M: One of the lads Ray, and Gerry, and Eddie
Ped Gill: He helped me through my younger days
Brian Nash: When you was a sproglett
Paul Morley: What about if you was just suddenly plonked like £30,000 in your hand ?
Ped Gill: Well then I'd go out and I'd get drunk and I'd dunno I dunno I'd buy a Ferrarri and wrap it 'round a lamp post you know what I mean
Paul Morley: Your, your record company indicated that one of the reasons they wanted to sign you was simply because they liked the fact that you seemed to want to have sex with as many people as possible in as many different ways...
Ped Gill: or as many girls as possible
Brian Nash: or as many objects as possible
Paul Morley: Is that your gift?
Ped Gill: What, getting into girls
Paul Morley: Lust
Ped Gill: Lust? It's sorta comes like, birds, ale,
Mark O’Toole: Money
Ped Gill: Money
Brian Nash: Cars
Ped Gill: and maybe drugs i'm not sure about that one yet.
Paul Morley: Is that what pop music is for you then?
Ped Gill: Yeah, sex drugs and rock 'n' roll, you know what I mean. The full trip
Paul Morley: yeah. Do you think Ped that maybe in a year or two you might well die?
Ped Gill: Possibly
Brian Nash: I hope so
Mark O’Toole: So do I actually. It'll be quite a memorable occasion
Ped Gill: If I die I hope I die on the job
Paul Morley: Ped.
Ped Gill: What
Paul Morley: How would you like to die?
Ped Gill: Well
Mark O’Toole: Class, in a classy way
Ped Gill: I, I, I thought I told you. If I'm gonna die I'm gonna die, there's #### all I can do about it so maybe I shouldn't think about it
Paul Morley: How would you like your pals, if you have any, to celebrate your funeral?
Ped Gill: Well I'd like them to get really pissed and say ah, Ped, not a bad lad, shit stinks like, but he's gone now so let's get pissed, you know what I mean.
Mark O’Toole: #### and rob his new stereo he bought
Ped Gill: You know what I mean
Mark O’Toole: You know what I mean. Can I have your stereo if you die?
Ped Gill: Yeah. You know I wouldn't wanna peope to like grieve over me cos I was #### no one when I was here.
Paul Morley: Does any body love you?
Brian Nash: I would love to die on stage.
Ped Gill: A couple of people I think.
Brian Nash: Dead muso.
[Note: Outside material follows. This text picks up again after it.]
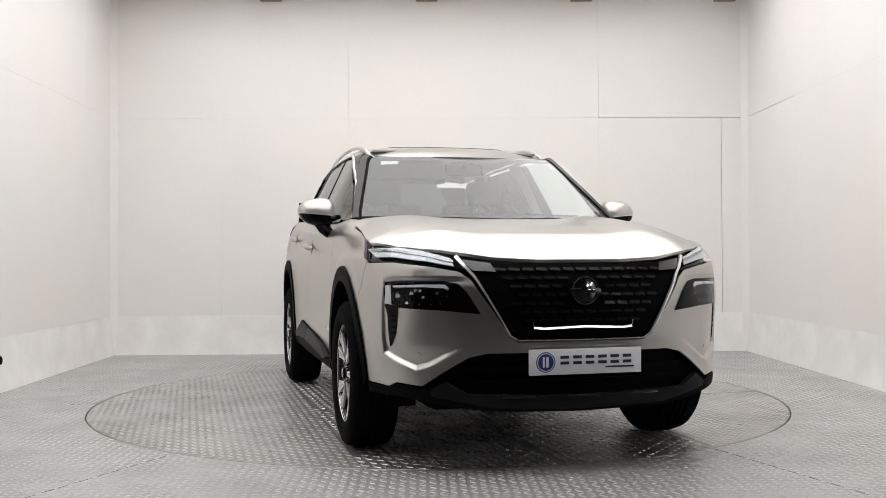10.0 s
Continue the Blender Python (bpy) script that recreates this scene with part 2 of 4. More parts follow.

Madison Square Garden. I'd just go ha ha I'm just gonna die and you've just paid a tenner to see me ### off you
Ped Gill: I mean does anyone love you?
Paul Morley: Oh one or two
Mark O’Toole: I don't believe that
Ped Gill: Same here
Paul Morley: What about you Mark. Have you thought about dying, how you'ld like to die?
Mark O’Toole: erm erm erm. I'd like to die on the job. That's about it.
Paul Morley: Is this the standard Frankie Goes To Hollywood wish, dying on the job?
Brian Nash: yeah. Come and go at the same time.